● Direction
Take the line that contains "made[o].parent = made.get(o.parent, o.parent)" as the first line and the last line of the material below as the final one; reproduce exactly the lines between, inclusive.

● Material
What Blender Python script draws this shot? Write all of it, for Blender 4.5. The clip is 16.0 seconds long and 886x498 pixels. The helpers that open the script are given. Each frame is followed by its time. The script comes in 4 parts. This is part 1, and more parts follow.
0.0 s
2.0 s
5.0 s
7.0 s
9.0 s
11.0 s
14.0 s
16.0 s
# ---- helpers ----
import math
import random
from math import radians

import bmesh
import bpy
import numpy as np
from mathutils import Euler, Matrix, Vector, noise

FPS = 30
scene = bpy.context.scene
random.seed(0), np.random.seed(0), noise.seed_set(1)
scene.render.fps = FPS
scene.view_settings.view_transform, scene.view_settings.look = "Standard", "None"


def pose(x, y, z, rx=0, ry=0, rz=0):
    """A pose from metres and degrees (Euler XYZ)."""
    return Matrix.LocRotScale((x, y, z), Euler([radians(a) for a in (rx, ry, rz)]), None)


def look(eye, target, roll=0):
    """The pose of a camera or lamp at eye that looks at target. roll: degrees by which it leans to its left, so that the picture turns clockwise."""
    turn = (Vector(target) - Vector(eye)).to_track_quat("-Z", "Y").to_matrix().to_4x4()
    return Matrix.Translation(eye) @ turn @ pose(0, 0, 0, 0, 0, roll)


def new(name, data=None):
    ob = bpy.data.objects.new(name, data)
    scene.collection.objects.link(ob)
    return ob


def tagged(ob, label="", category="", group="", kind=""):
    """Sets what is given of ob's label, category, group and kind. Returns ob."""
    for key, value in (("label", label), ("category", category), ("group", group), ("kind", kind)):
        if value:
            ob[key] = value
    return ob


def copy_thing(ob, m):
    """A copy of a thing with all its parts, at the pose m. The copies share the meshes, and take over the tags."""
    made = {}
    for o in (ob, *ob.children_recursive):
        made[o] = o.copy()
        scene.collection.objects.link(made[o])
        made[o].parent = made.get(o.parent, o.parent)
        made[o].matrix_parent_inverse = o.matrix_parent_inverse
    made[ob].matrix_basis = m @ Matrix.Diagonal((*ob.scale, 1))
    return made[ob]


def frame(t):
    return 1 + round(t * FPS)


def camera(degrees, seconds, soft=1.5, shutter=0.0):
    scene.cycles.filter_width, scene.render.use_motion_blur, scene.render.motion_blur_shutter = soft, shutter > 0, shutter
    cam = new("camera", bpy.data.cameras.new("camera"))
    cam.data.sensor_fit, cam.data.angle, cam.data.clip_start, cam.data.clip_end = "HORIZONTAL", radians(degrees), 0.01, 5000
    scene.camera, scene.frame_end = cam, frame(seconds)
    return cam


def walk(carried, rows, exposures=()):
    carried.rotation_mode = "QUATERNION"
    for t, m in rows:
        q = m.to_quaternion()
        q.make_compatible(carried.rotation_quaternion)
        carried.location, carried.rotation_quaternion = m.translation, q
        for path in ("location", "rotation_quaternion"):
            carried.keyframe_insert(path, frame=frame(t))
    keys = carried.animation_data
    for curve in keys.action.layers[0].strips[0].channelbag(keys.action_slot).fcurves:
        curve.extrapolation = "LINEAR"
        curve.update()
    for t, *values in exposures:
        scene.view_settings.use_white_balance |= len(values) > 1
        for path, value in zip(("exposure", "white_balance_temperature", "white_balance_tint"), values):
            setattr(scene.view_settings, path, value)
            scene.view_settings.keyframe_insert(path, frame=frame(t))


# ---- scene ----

● Problem solution
        made[o].parent = made.get(o.parent, o.parent)
        made[o].matrix_parent_inverse = o.matrix_parent_inverse
    made[ob].matrix_basis = m @ Matrix.Diagonal((*ob.scale, 1))
    return made[ob]


def frame(t):
    return 1 + round(t * FPS)


def camera(degrees, seconds, soft=1.5, shutter=0.0):
    scene.cycles.filter_width, scene.render.use_motion_blur, scene.render.motion_blur_shutter = soft, shutter > 0, shutter
    cam = new("camera", bpy.data.cameras.new("camera"))
    cam.data.sensor_fit, cam.data.angle, cam.data.clip_start, cam.data.clip_end = "HORIZONTAL", radians(degrees), 0.01, 5000
    scene.camera, scene.frame_end = cam, frame(seconds)
    return cam


def walk(carried, rows, exposures=()):
    carried.rotation_mode = "QUATERNION"
    for t, m in rows:
        q = m.to_quaternion()
        q.make_compatible(carried.rotation_quaternion)
        carried.location, carried.rotation_quaternion = m.translation, q
        for path in ("location", "rotation_quaternion"):
            carried.keyframe_insert(path, frame=frame(t))
    keys = carried.animation_data
    for curve in keys.action.layers[0].strips[0].channelbag(keys.action_slot).fcurves:
        curve.extrapolation = "LINEAR"
        curve.update()
    for t, *values in exposures:
        scene.view_settings.use_white_balance |= len(values) > 1
        for path, value in zip(("exposure", "white_balance_temperature", "white_balance_tint"), values):
            setattr(scene.view_settings, path, value)
            scene.view_settings.keyframe_insert(path, frame=frame(t))


# ---- scene ----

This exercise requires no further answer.